A case in point is the issue of Uniform Civil Code (UCC). BJP’s pursuit of a UCC is a way of highlighting the differential treatment of Muslims, which is ostensibly “unfair” to Hindus. In this narrative, it is believed that it is only the Hindu community that has reformed its law, thus setting a standard for others. This is far from true. Achin Vanaik comments: “Political Hindutva has no commitment to a genuinely gender-just UCC. In fact, a UCC would necessitate the abandonment of many current Hindu laws and practices regarding marriage and divorce, succession, matrimonial property and adoption rights…The kind of common civil code acceptable to it would be based on Hindu codes interpreted in a loosely Brahminical fashion. In such a situation, not surprisingly, the very idea of a common civil code is seen by large sections of the Muslim population as motivated by anti-Muslim sentiment.”
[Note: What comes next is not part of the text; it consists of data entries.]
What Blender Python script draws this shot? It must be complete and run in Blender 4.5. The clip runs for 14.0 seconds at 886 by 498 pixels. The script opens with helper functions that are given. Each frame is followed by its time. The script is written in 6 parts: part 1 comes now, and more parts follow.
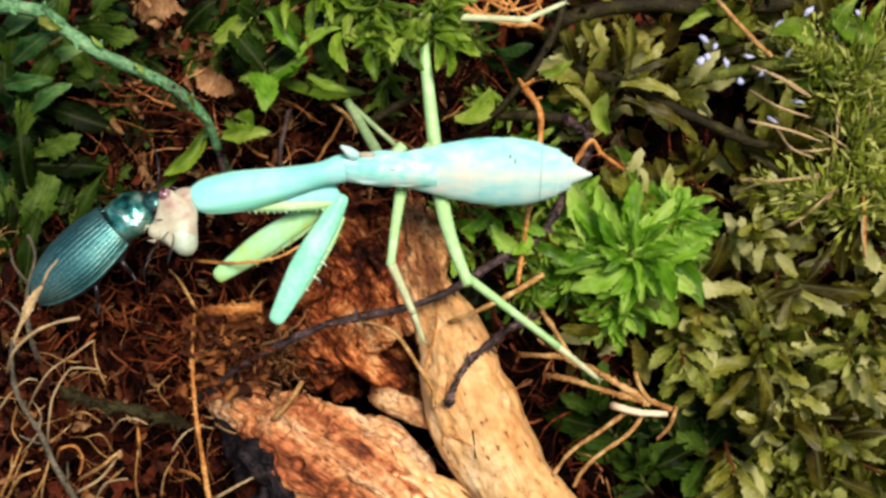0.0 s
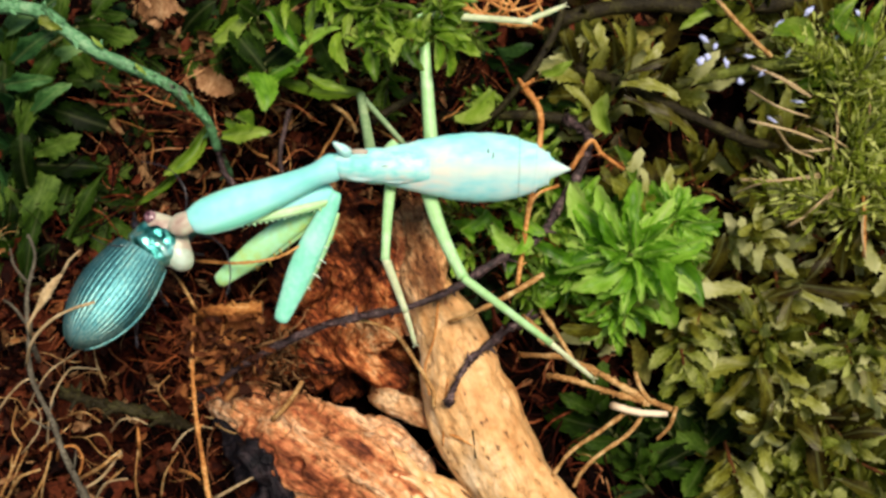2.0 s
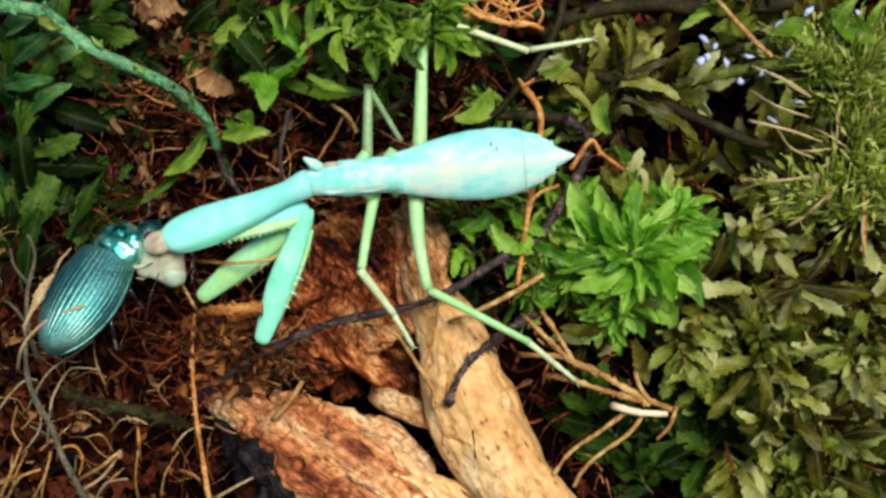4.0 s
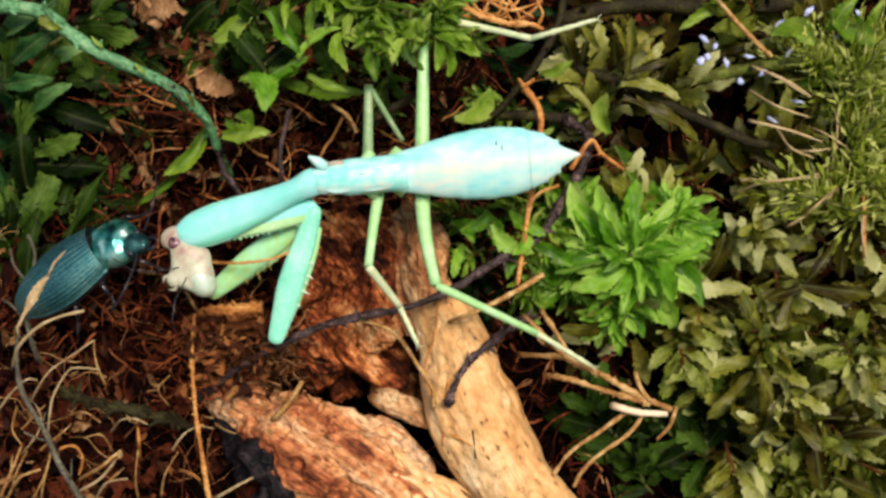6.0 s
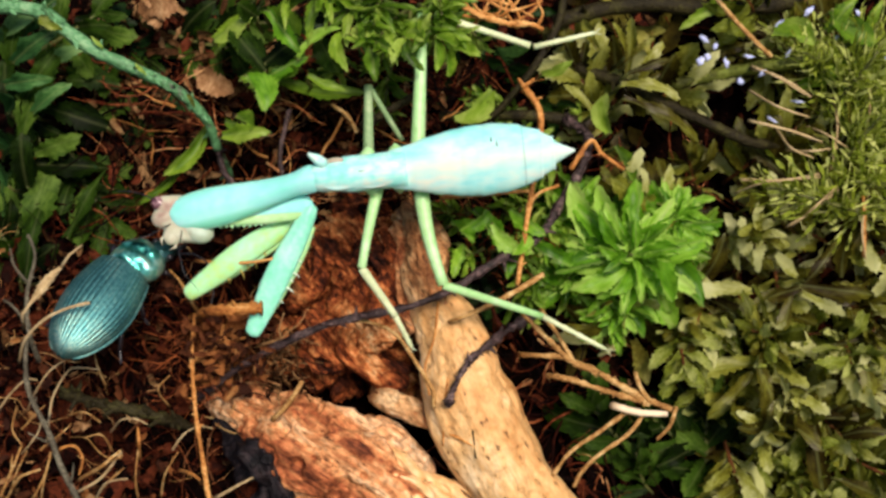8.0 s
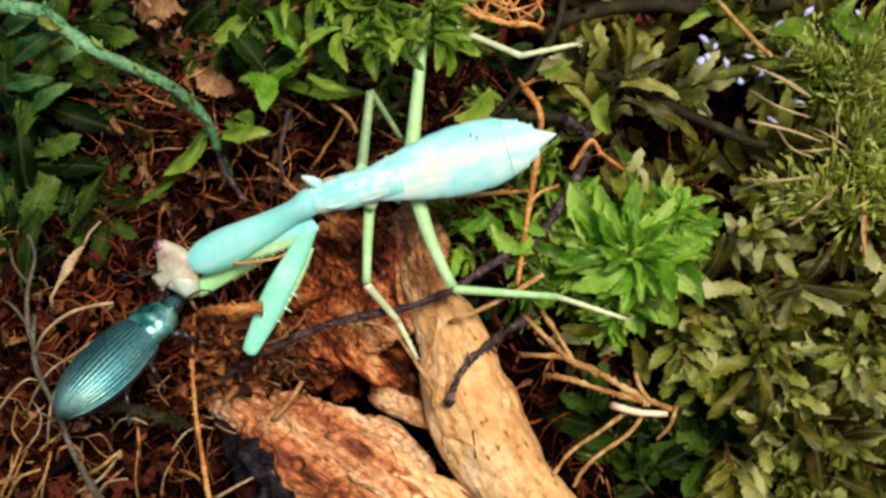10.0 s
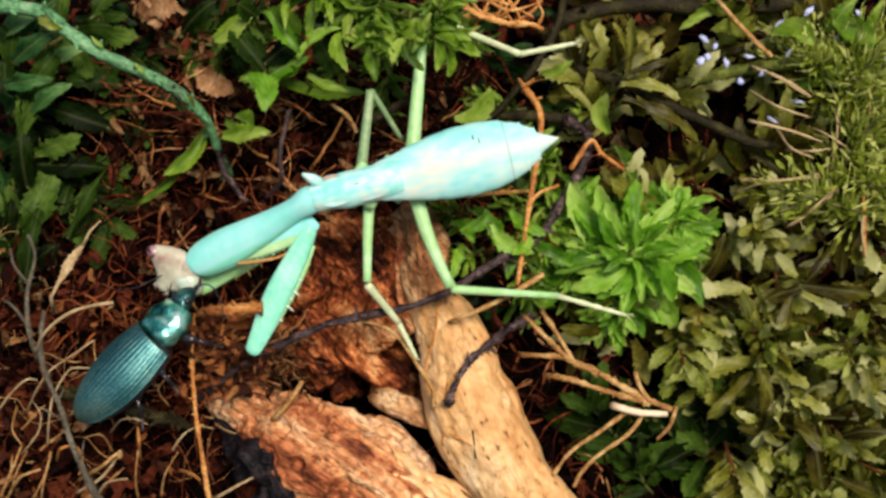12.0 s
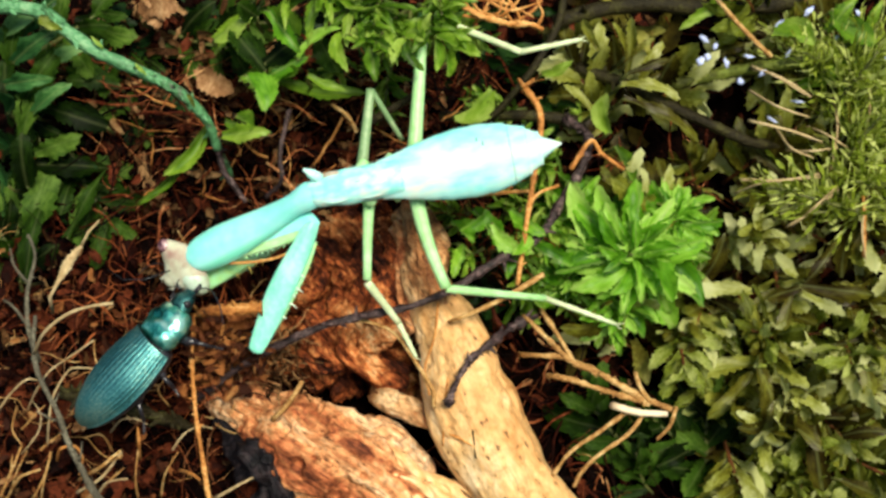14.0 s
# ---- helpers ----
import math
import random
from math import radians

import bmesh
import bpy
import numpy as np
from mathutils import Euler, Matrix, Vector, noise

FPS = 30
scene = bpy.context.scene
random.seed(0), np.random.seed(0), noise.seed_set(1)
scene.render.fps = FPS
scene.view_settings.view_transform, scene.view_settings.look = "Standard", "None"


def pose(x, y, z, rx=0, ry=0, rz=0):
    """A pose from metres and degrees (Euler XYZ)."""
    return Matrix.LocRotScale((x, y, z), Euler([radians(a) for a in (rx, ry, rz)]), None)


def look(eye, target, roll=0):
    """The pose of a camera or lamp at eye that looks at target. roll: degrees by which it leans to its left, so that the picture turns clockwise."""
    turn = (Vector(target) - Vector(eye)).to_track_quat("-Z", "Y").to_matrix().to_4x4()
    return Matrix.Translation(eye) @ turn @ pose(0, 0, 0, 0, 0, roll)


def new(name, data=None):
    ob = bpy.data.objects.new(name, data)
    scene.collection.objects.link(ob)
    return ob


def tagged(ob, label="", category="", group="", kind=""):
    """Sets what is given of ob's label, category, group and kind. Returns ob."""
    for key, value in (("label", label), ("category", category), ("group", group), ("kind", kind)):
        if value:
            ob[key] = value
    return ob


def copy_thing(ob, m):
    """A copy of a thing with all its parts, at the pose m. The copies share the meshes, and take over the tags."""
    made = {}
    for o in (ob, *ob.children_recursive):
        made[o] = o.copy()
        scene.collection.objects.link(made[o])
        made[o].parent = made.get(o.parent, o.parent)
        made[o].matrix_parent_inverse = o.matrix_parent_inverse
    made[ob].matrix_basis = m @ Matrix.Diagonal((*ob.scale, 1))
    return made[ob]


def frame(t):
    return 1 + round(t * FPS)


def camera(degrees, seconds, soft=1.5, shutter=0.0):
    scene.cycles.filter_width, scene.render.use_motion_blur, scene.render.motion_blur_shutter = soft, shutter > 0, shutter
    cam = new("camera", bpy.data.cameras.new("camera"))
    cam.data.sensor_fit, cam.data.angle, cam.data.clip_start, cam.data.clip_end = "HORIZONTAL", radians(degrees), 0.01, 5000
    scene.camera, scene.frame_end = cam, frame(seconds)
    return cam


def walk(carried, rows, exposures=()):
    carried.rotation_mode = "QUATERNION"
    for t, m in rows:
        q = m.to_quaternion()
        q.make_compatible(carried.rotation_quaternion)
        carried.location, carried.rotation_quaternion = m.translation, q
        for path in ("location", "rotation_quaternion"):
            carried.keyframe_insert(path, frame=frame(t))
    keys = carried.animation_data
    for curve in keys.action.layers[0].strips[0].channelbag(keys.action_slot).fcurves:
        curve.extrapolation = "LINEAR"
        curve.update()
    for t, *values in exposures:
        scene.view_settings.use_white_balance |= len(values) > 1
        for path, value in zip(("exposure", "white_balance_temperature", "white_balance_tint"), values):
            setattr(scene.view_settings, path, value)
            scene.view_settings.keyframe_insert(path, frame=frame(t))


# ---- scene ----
# A steep mossy bank seen close up; the bank's own space is in millimetres:
# x along it, y up its slope, z out of it.
MM = 0.001
BANK = Matrix(((1, 0, 0, 0), (0, 0.5, -0.8660254, 0), (0, 0.8660254, 0.5, 0.30), (0, 0, 0, 1)))
EYE = 107.7

cam = camera(40, 14.0, soft=2.9, shutter=0.5)
STAND = BANK @ pose(0, 0, EYE * MM)
walk(cam, [(0.0, STAND), (14.0, STAND)],
     exposures=[(0.0, 0.02, 6700, 14), (0.5, 0.02, 6700, 14), (1.0, -0.08, 6700, 14), (2.0, -0.05, 6600, 12), (2.5, -0.05, 6330, 6), (3.0, -0.07, 6220, 3), (5.5, -0.14, 6150, 0), (5.9, -0.1, 6500, 11), (6.5, -0.05, 6600, 13),
                (8.0, -0.05, 6600, 13), (10.5, -0.11, 6550, 13), (13.5, -0.13, 6550, 13), (13.8, -0.09, 6550, 10), (14.0, 0.23, 6500, -1)])

# ---- sky, sun, exposure ----
SUN_FROM = Vector((0.24, -0.66, 0.74)).normalized()
world = bpy.data.worlds.new("sky")
scene.world = world
world.use_nodes = True
wn = world.node_tree
sky = wn.nodes.new("ShaderNodeTexSky")
sky.sky_type = "NISHITA"
sky.sun_disc = False
sky.sun_elevation = math.asin(SUN_FROM.z)
sky.sun_rotation = math.atan2(SUN_FROM.x, SUN_FROM.y)
wn.nodes["Background"].inputs["Strength"].default_value = 0.085
wn.links.new(sky.outputs["Color"], wn.nodes["Background"].inputs["Color"])
sun = new("sun", bpy.data.lights.new("sun", "SUN"))
sun.data.energy, sun.data.angle, sun.data.color = 5.2, radians(20), (1.0, 0.875, 0.73)
sun.matrix_world = look(SUN_FROM * 3, (0, 0, 0))


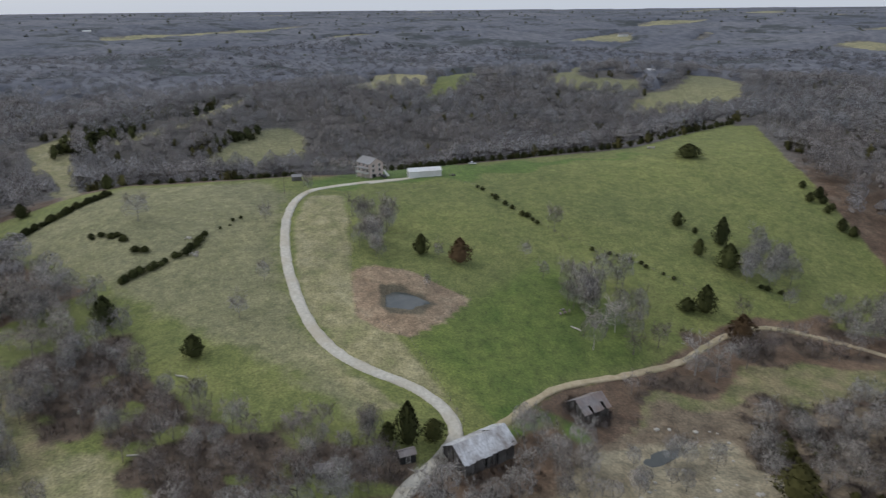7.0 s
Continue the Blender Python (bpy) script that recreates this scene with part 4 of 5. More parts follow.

In the present-day hijab row, too, one can see the deployment of a language of uniformity that is incapable of properly mediating its relationship with the surrounding cultural landscape and thus, ends up concentrating unmediated content that surreptitiously strives for universalization. This dangerous mismatch of form and content results in the emergence of a universal filled with an obstinate particularity that strives to affirm its absolute claim to be universal despite all contrary evidence. The struggles of the young Muslim women of Karnataka are revealing the abstract universal for what it is, a barely veiled particularism that seeks to normalize Hinduism as a dominant religion. As Apoorvanand notes, “It is not difficult to see that Muslim-ness is being criminalized and outlawed using the arguments of uniformity, a national way of life, public order, secularism and the like.”